Our team has established a basic set of characteristics used to analyze the products generated from Ecosynth. Parameters such as RGB color distribution among points or comparing point cloud densities can be assessed and used to create a "report card" that presents a summary of information we feel is important for examining data quality. An example of such a report card is shown to the right. All of the data analysis is done by running python scripts on different data outputs created during the Data Processing stage. A flow chart is presented on this page to act as a visual guide.
Data Analysis Components
Examining the distribution of RGB color among points can be done right after the Noise Removal Filter is run. For this analysis, the noise-removed point cloud file (.ply) serves as an input for the python script. The script will sort each color channel into bins and calculate the relative frequency of that bin. The result is a plotted graph (see the report-card for an example).

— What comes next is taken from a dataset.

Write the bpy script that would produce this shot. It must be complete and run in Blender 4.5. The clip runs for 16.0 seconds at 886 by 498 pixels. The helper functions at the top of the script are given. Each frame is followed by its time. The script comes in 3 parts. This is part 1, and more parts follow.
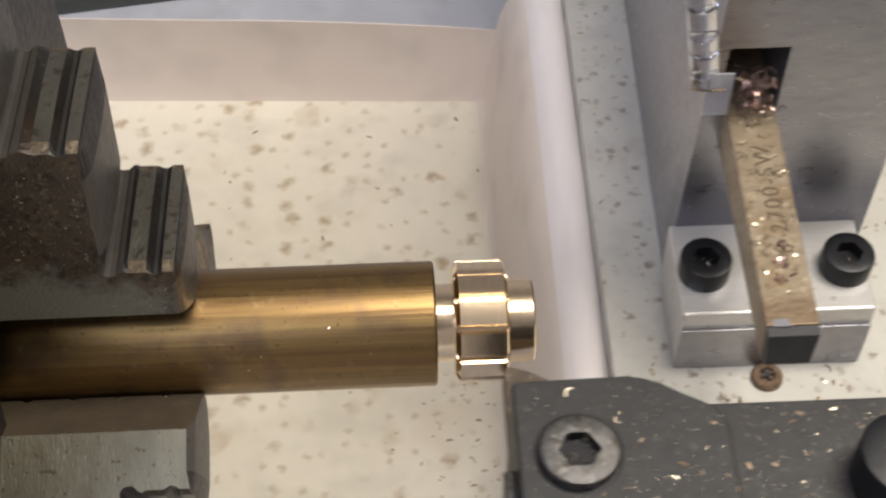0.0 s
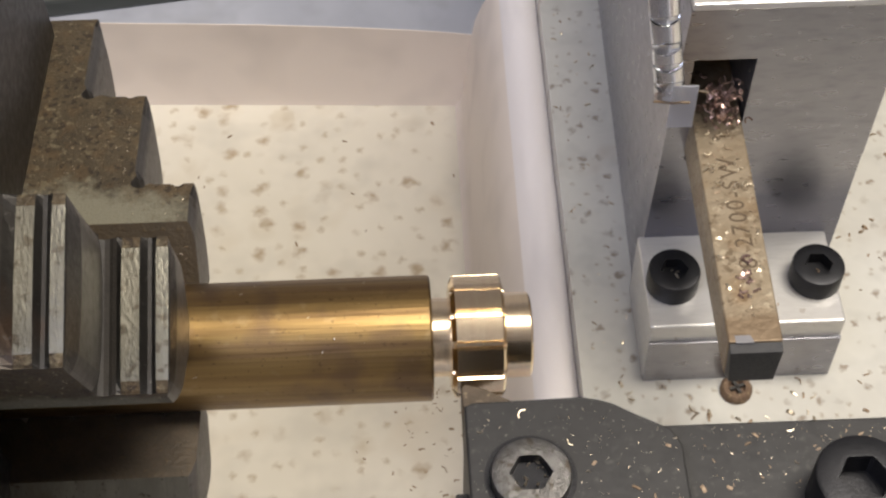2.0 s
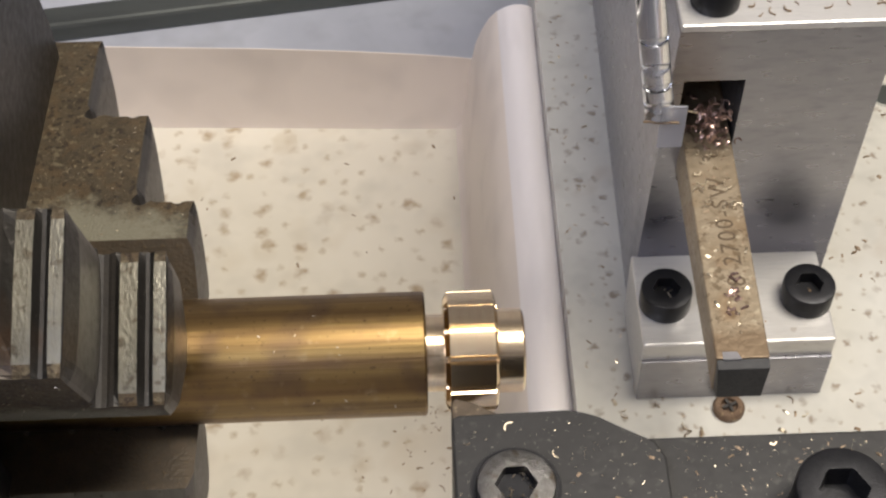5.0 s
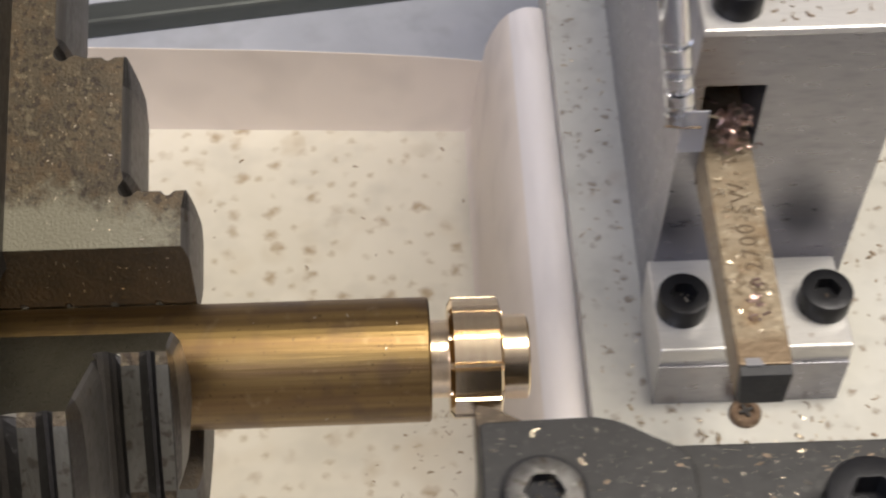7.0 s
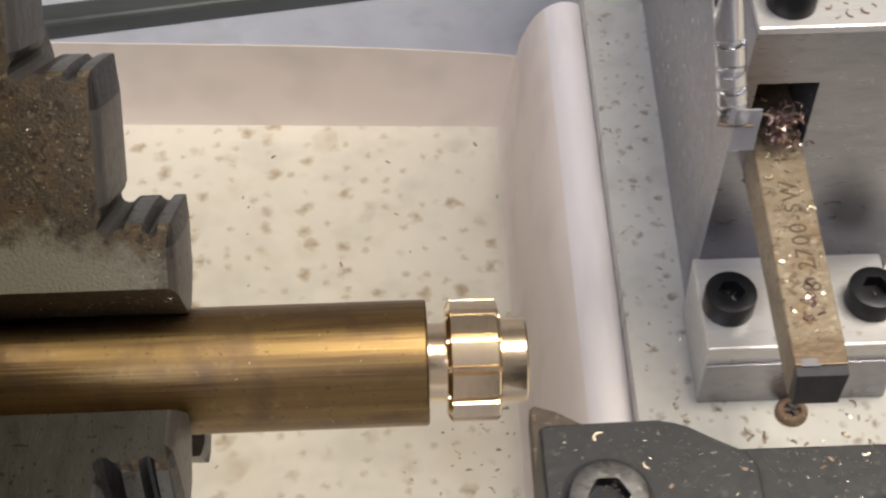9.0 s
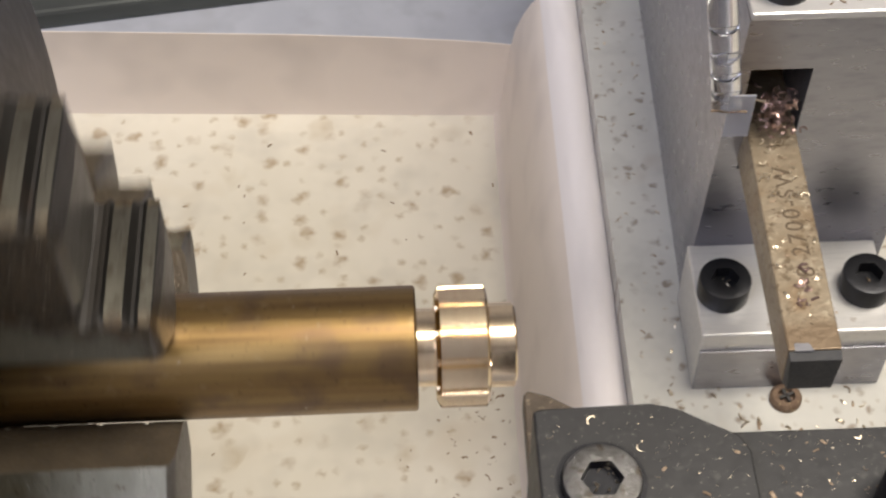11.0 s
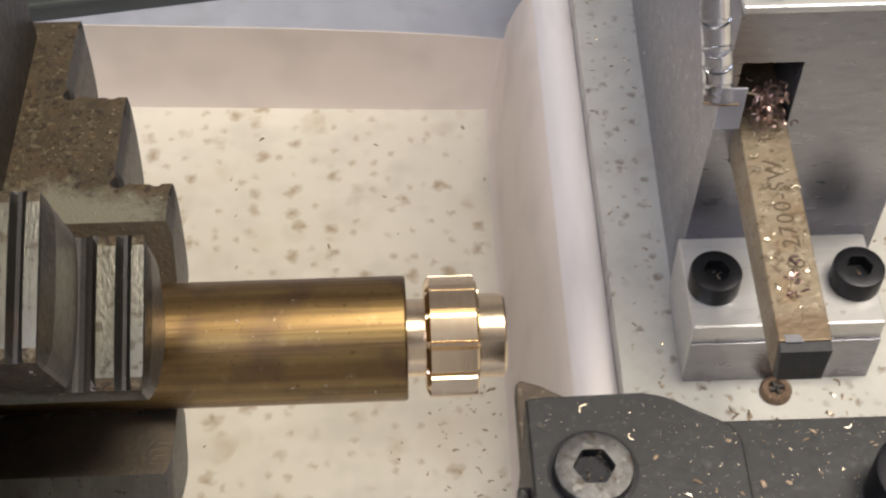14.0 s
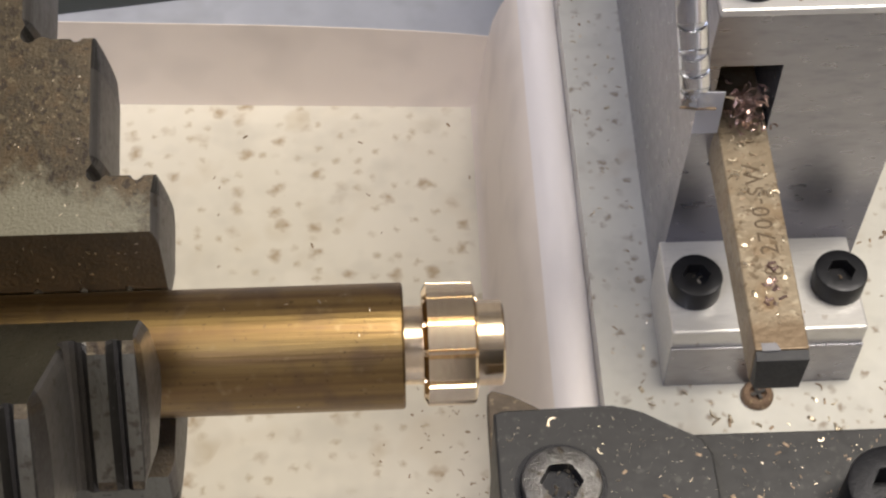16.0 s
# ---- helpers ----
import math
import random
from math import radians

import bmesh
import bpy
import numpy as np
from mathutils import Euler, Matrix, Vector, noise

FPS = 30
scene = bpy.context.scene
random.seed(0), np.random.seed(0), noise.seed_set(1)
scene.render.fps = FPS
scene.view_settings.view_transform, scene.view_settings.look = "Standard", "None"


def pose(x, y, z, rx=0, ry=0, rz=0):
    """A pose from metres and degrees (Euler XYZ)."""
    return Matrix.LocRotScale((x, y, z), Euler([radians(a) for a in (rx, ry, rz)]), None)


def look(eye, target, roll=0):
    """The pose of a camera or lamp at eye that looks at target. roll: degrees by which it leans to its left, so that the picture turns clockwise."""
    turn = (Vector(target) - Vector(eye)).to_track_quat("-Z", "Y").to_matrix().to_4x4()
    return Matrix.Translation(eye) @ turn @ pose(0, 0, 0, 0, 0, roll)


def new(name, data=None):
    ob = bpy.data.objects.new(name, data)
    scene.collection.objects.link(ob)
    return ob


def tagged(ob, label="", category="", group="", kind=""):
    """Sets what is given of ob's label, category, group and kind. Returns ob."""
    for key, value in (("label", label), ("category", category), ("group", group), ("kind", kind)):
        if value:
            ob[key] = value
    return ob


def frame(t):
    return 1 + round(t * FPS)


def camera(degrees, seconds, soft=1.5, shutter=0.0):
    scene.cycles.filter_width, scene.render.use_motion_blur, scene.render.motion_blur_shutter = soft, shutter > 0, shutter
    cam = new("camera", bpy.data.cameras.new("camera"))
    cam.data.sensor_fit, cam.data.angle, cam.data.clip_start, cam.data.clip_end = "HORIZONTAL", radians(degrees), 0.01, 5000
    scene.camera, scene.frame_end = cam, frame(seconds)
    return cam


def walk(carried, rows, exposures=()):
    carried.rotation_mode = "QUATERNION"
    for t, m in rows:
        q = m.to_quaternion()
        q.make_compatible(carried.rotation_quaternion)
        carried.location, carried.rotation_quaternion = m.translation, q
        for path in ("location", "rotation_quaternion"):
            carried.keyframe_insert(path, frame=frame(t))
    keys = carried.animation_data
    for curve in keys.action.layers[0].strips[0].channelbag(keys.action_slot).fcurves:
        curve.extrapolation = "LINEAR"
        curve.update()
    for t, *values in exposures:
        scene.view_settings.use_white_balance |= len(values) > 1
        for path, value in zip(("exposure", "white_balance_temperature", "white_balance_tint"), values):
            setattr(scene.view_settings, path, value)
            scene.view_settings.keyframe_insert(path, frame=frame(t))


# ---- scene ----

Examining the density of points in a given volume is another characteristic to analyze. Point density gives us some insights as to how various software packages (VSFM, Photoscan) handle SFM (Structure from Motion) operations. The python script Point_Density_Histo.py is used to generate a histogram that shows the distribution of point densities for the data, as well as calculating the mean, max, and standard deviation. The data input used for this script can be from two sources:
- Density Raster converted to an ASCII File in ArcGIS
- Computed Grid Stats.csv
Examining the CHM difference map is a critical component for our analysis. The python script CHM_Deviation.py will calculate the distribution of difference, as well as calculating the mean, max, and standard deviation. This is particularly important because it is a direct comparison between Ecosynth and LiDAR (which for our purposes is our gold standard). By comparing our Ecosynth CHM's against LiDAR CHM's, we can see how well our process matches LIDAR.